The report goes on to say the “alarming erosion of state support for higher education over the past decade has put the quality and capacity of public research universities at great risk.” As states recover from the recession, the report says, they should restore the state funding that was cut over the years.
The report, “Research Universities and the Future of America; Ten Breakthrough Actions Vital to Our Nation’s Prosperity and Security,” comes from a committee chaired by Chad Holliday, former chairman and CEO of the Du Pont Corporation. It includes other leading business people from the technology and venture capital sectors, along with university leaders.
By any measure, UW-Madison is one of our nation’s leading research universities. The university is consistently one of the top institutions in securing federal and private research funds. It has a huge footprint in the technology and innovation world. The university’s annual economic impact in the state is $12.4 billion.
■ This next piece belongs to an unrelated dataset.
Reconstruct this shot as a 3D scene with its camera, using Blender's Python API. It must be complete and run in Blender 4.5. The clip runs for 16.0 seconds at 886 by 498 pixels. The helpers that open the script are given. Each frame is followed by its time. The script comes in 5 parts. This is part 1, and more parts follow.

And UW-Madison, along with other UW institutions, has certainly been subject to alarming budget cuts. In the 2011-12 fiscal year alone, the UW System endured a 13.3 percent one-year reduction in funding. This was the seventh-biggest cut in the nation. By comparison, Illinois universities received a 12.1 percent increase, while Iowa and Minnesota received 2.6 percent and 7.1 percent decreases, respectively.
One of the toughest cuts to the university occurred earlier this year when the state slashed an additional $66 million as part of a “lapse.” This amount entailed a much larger percentage of the overall state budgetary lapse than had been required of the UW in previous budgets. Gov. Scott Walker’s recent announcement that the lapse will not be a permanent cut to the university is welcome news, but it is just a start.
As a professor and department chair at UW-Madison, I can attest to the fact that the university is struggling financially. The quality of the university is eroding. We need to reverse the losses and rebuild.
That is why it is so important for Wisconsin lawmakers to listen to the business leaders who understand just how important UW-Madison is to the future of our state and our country. It is time to begin reinvesting in UW-Madison.